De plus, d’autres échantillons de Chang’e 6, des basaltes plus pauvres en potassium, terres rares et phosphore, montrent des traces de volcanisme plus récent, autour de 2,8 milliards d’années. Cette découverte prolonge la durée connue des activités volcaniques sur la face cachée, démontrant qu’elles se sont étalées sur au moins 1,4 milliard d’années.
Les basaltes les plus récents du bassin du Pôle Sud-Aitken proviennent de la fusion d’un manteau lunaire pauvre en KREEP et en éléments radioactifs qui constituent la principale source de chaleur permettant la fusion des roches et la production de lave.
Or, comme mentionné précédemment, le fond du bassin du Pôle Sud-Aitken présente une croûte anormalement fine, et nous pensions jusqu’à présent que ceci favorise la fusion du manteau et la remontée de magma. Cependant, il s’avère aujourd’hui que cette remontée de lave est limitée par la composition du manteau sous-jacent, appauvri en éléments radioactifs, ce qui limite la fusion partielle. Cela explique l’absence de grandes plaines volcaniques dans cette région, malgré des conditions apparemment favorables en surface.
Ceci confirme l’origine de la faible abondance de « mers » sur la face cachée de la Lune par rapport à la face visible. Cependant, l’origine de cette dichotomie chimique entre les deux faces reste sujette à débat. Une hypothèse récente serait liée à l’impact même à l’origine du bassin Pôle Sud-Aitken, dont la puissance aurait perturbé la distribution du matériau en profondeur, entraînant une accumulation de matière riche en KREEP sous la face visible.
Chang’e 6 valide l’« horloge » astronomique établie par Apollo et Luna
Un autre aspect crucial des travaux dans l’amélioration des modèles de chronologie basés sur les comptages des cratères lunaires.

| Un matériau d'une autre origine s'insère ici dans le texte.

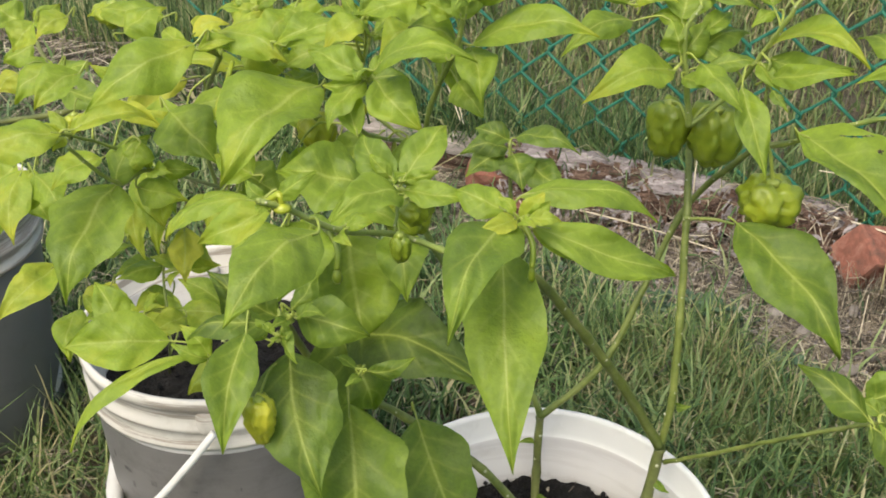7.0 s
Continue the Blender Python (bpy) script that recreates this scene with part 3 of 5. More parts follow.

Les âges isotopiques des basaltes les plus jeunes rapportés par Chang’e 6 (2,8 milliards d’années) sont en accord avec les âges déterminés par le comptage des cratères en utilisant la calibration établie sur la face visible.
De plus, ces âges offrent un point de calibration essentiel pour affiner ces outils, non seulement pour la Lune, mais également pour d’autres corps planétaires.
Les premiers résultats de la mission Chang’e 6 confirment ainsi l’hypothèse selon laquelle le flux météoritique sur la face cachée est similaire à celui de la face visible. Cette observation valide l’utilisation de la calibration établie sur la face visible pour des études plus larges, renforçant la fiabilité des modèles chronologiques applicables à d’autres corps célestes comme Mars ou des astéroïdes par exemple.